To date, all these decisions have been taken by the tax administrations concerned. More clarity would be welcome, as, in appropriate circumstances, would more involvement from the business concerned.

It is the taxpayers who have submitted the MAP and they should be treated as participants in the proceedings, not least because the facts of the case can only come from the business. The level of that participation needs to be addressed to provide more openness.

Arriving at a decision

The panel will need to make its decision based on the information made available to it. This information could derive from documents provided during the original audit that resulted in the MAP and from documents provided by the tax administrations and the business during the pre-arbitration part of the MAP.

The arbitrators might want further information, but they may not be aware of what further information may exist. It seems appropriate for the business to be made aware of what information is being considered by the panel. Many businesses would want the opportunity to provide information themselves.

Going further, some businesses may wish to be allowed to give their view of the application of the arm’s-length principle. It would be helpful if there was a single, internationally agreed set of rules of procedure rather than decisions being left to individual panels. Decisions about how the proceeding should operate should be made by the tax administrations involved, with input from the independent panellists.

It would be helpful to have further clarity on how, and on what basis, any decision is made, but only to the extent that this does not create a barrier to the overall process and resolving double taxation. Subject to that, it would be useful if the panel’s decision made it clear what facts were considered relevant and determinative.

In cases where the panel had to take a view on what would have happened at arm’s length (arm’s-length behaviour) as well as an arm’s-length price (for instance, in business restructuring cases), it would be helpful if the panel decision elaborated on its thinking on what was hypothesised as arm’s length. It might also be helpful if interim thinking was communicated to the business throughout the arbitration process.

A binding arbitration process that can be appropriately and swiftly initiated in practice is the best route to removing double taxation on commercial business profits, even if the process is used in only a limited percentage of MAP cases. Reaching a decision in a timely manner is beneficial to everyone.

Looking beyond this, reaching a decision that will provide certainty is vital. The business and the competent authorities involved look at the process in terms of the elimination of taxation not in accordance with the treaty.

In essence, the competent authorities should, and will, be bound by the panel decision (some processes may allow them to agree a different outcome but it must be one that eliminates double taxation).

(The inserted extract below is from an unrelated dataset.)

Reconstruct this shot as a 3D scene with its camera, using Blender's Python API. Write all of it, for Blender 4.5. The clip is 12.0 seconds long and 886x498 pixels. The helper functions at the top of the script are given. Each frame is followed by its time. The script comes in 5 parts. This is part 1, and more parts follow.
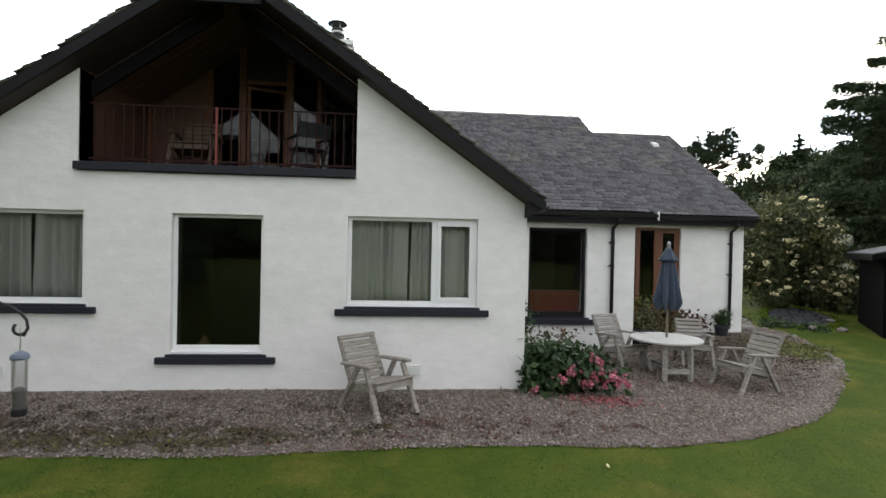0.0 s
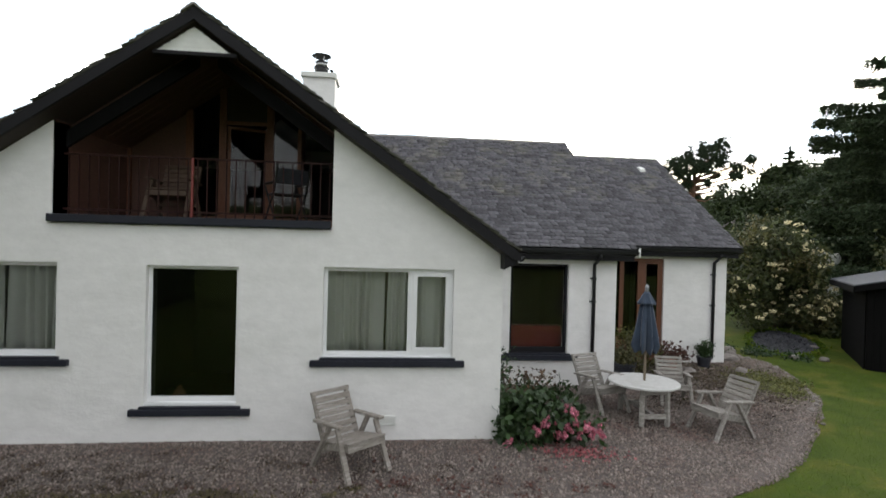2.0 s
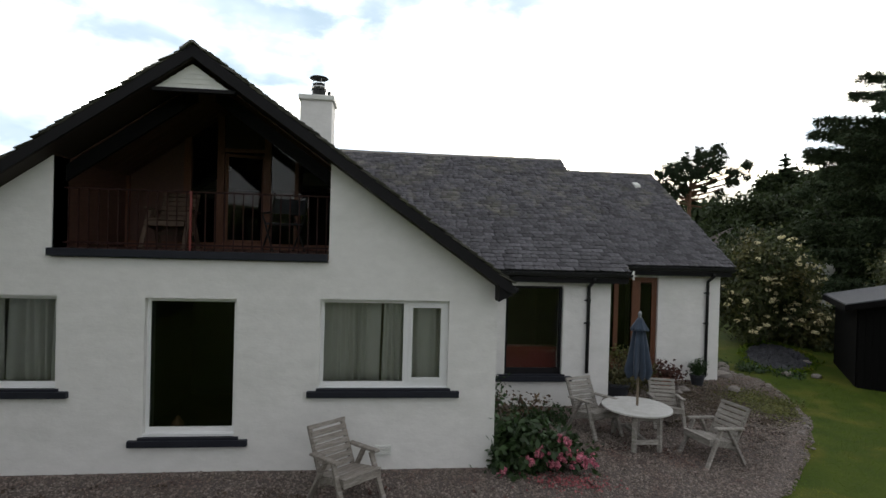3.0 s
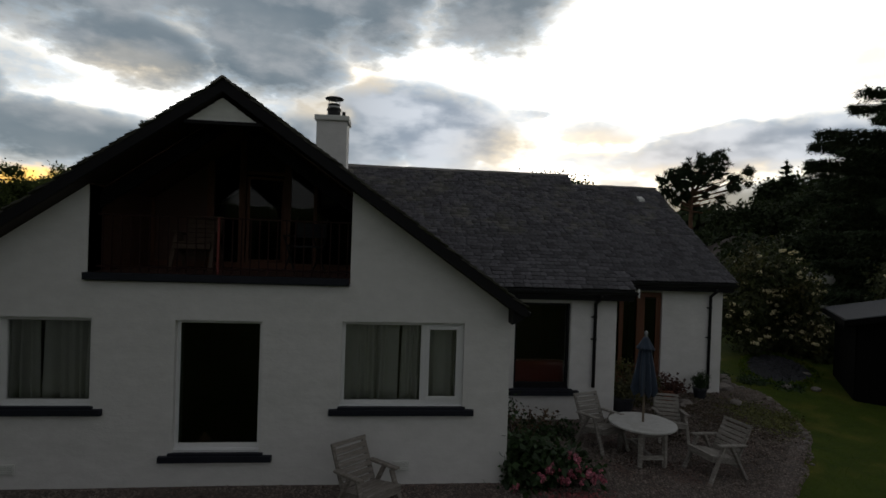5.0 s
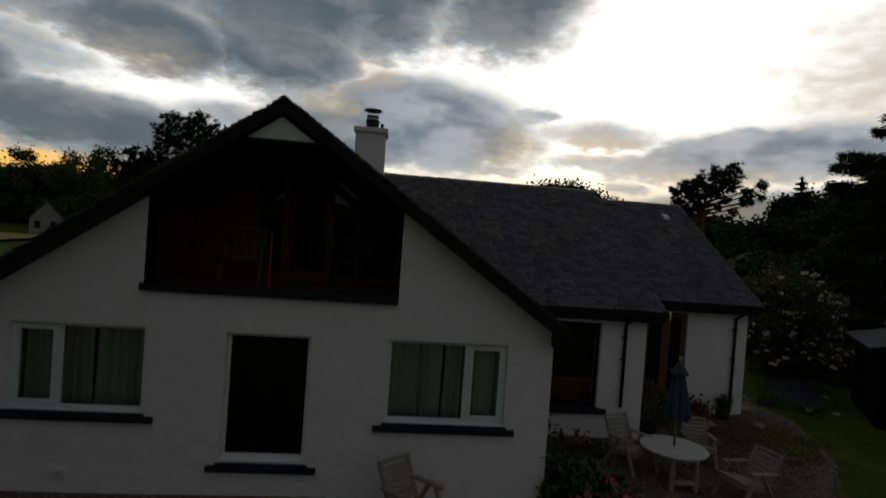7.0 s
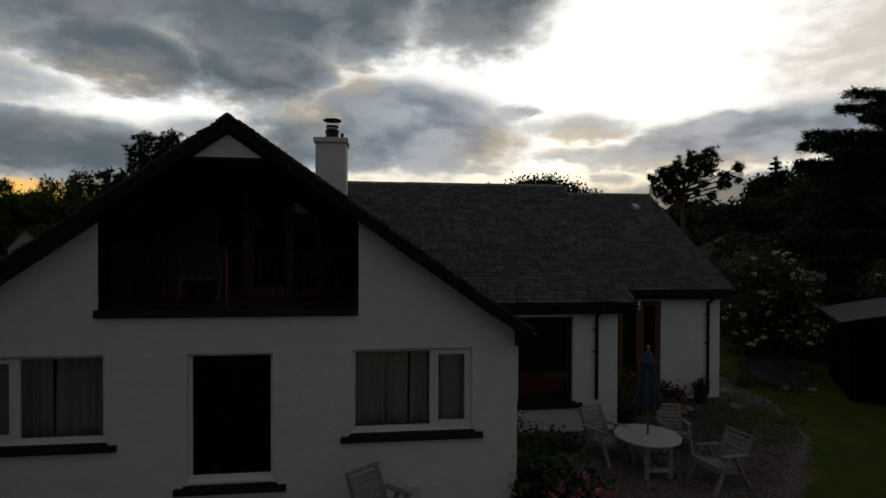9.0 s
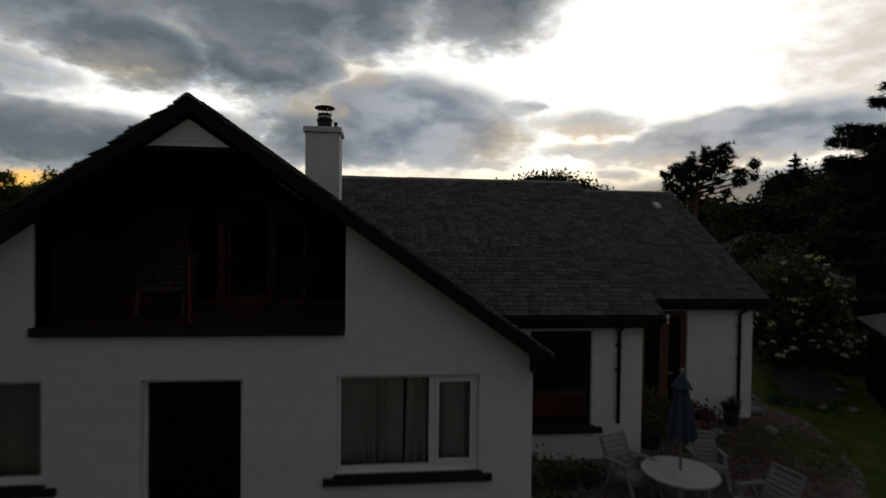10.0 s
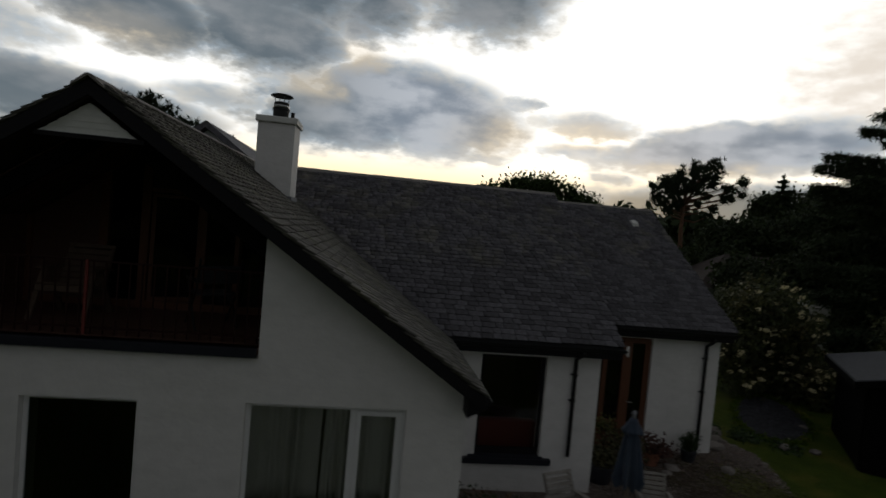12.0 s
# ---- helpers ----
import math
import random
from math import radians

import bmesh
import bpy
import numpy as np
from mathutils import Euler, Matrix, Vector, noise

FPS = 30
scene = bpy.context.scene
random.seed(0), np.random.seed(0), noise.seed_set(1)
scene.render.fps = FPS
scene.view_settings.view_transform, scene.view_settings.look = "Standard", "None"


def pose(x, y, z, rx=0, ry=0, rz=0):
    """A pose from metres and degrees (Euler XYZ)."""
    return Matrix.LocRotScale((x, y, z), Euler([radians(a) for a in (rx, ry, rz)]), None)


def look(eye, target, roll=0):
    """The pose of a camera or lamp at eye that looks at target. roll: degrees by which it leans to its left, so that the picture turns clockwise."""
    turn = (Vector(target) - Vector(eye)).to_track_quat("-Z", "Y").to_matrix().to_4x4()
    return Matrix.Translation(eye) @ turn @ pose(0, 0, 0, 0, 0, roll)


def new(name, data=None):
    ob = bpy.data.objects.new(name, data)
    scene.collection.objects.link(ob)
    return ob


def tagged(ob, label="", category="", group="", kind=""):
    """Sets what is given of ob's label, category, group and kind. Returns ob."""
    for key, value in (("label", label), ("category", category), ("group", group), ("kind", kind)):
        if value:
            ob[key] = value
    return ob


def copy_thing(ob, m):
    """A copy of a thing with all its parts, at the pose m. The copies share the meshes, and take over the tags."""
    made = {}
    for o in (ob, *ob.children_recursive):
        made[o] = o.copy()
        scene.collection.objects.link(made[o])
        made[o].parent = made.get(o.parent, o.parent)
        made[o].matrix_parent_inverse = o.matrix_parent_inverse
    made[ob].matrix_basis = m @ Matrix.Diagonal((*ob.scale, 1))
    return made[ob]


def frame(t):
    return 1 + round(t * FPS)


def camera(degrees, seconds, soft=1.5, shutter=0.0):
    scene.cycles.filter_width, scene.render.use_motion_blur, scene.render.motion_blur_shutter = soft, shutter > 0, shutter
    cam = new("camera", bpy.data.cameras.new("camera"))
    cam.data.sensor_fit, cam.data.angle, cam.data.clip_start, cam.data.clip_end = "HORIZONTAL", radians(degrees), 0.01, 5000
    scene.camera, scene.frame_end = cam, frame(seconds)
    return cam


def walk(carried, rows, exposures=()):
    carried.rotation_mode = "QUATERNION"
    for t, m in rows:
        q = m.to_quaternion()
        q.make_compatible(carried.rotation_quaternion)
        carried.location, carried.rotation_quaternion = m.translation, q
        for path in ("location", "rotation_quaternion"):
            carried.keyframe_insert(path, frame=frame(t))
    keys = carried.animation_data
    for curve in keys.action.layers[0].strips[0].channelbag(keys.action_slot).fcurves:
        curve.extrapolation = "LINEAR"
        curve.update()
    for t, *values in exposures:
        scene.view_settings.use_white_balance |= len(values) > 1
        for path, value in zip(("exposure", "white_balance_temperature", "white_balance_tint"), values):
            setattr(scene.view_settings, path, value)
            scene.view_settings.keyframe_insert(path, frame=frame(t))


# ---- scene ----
cam = camera(79.5, 12.0, shutter=0.6)
PATH = [
    (0, (0.265, 1.91, 1.969), (0.452, 3.901, 1.947), 1.2),
    (0.5, (0.376, 1.928, 1.897), (0.566, 3.919, 1.873), 1.3),
    (1, (0.479, 1.948, 1.888), (0.672, 3.939, 1.862), 1.3),
    (1.5, (0.523, 1.942, 2.177), (0.721, 3.932, 2.155), 1.4),
    (2, (0.515, 1.878, 2.649), (0.717, 3.867, 2.629), 1.5),
    (2.5, (0.553, 1.8, 3.003), (0.757, 3.789, 2.988), 1.5),
    (2.7, (0.545, 1.788, 3.047), (0.753, 3.777, 3.029), 1.5),
    (4.3, (0.415, 1.633, 3.246), (0.627, 3.622, 3.225), 1.8),
    (4.5, (0.386, 1.569, 3.298), (0.595, 3.558, 3.279), 1.9),
    (5, (0.26, 1.481, 3.426), (0.469, 3.471, 3.407), 1.9),
    (5.5, (0.117, 1.423, 3.515), (0.322, 3.413, 3.493), 1.8),
    (6, (-0.049, 1.393, 3.556), (0.154, 3.382, 3.531), 1.8),
    (6.3, (-0.150, 1.408, 3.786), (0.053, 3.397, 3.757), 1.7),
    (6.5, (-0.177, 1.394, 4.069), (0.023, 3.383, 4.035), 1.6),
    (6.7, (-0.394, 1.416, 4.054), (-0.181, 3.404, 4.062), 3.6),
    (7, (-0.408, 1.438, 3.731), (-0.21, 3.428, 3.705), 4.1),
    (7.2, (-0.329, 1.459, 3.522), (-0.132, 3.45, 3.497), 2.7),
    (8.8, (0.035, 1.445, 3.747), (0.269, 3.431, 3.728), 0.1),
    (9, (0.065, 1.38, 3.801), (0.3, 3.366, 3.782), 0.2),
    (9.5, (0.136, 1.442, 3.889), (0.356, 3.429, 3.832), 0.4),
    (9.8, (0.188, 2.06, 3.945), (0.407, 4.048, 3.89), 0.6),
    (10, (0.236, 2.573, 3.953), (0.45, 4.561, 3.915), 0.7),
    (10.3, (0.259, 3.581, 3.958), (0.479, 5.569, 3.939), 1.0),
    (10.5, (0.206, 4.11, 4.01), (0.443, 6.095, 3.997), 1.0),
    (10.8, (0.167, 4.478, 3.98), (0.409, 6.463, 3.946), 1.2),
    (11, (0.201, 4.493, 4.034), (0.448, 6.476, 3.972), 1.7),
    (11.3, (0.396, 4.179, 4.027), (0.634, 6.165, 3.985), 1.6),
    (11.5, (0.506, 4.048, 4.299), (0.755, 6.031, 4.238), 2.1),
    (12, (0.886, 3.169, 4.329), (1.144, 5.151, 4.258), 5.1),
]
EXPOSURES = [(0, -0.23), (1.0, -0.2), (2.0, -0.37), (2.5, -0.7), (2.7, -0.85), (4.3, -2.47), (4.5, -2.65), (5.0, -3.03), (5.5, -3.3), (6.0, -3.45), (6.5, -3.55), (7.0, -3.8), (9.0, -3.8), (9.5, -3.8), (10.5, -3.55), (11.5, -3.35), (12.0, -3.55)]
walk(cam, [(t, look(eye, target, roll)) for t, eye, target, roll in PATH], EXPOSURES)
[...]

The arbitration panel decision should be the decision that provides closure. The business involved needs to accept this closure and to be comfortable that the decision has been reached after a proper consideration of all the relevant facts. Involving the business more in the panel process will provide this reassurance.

Best practice would indicate that any pro forma decision – and, most importantly, the reasoning and factual background for it – is communicated to the business before the decision becomes final, to allow comment. This is even more important where the way in which the panel decision will be enacted in domestic law will need to be interpreted by reference to non-transfer pricing rules.

Moving forward

More focus on these areas can only be a good thing in terms of making arbitration work well. As the need for treaty arbitration increases, perhaps there will be a movement towards the business being actively consulted in the process that they have, after all, initiated.

In an ideal world, all MAPs would be settled without the need for arbitration and this is usually the case. But arbitration needs to be available and to work well – just in case.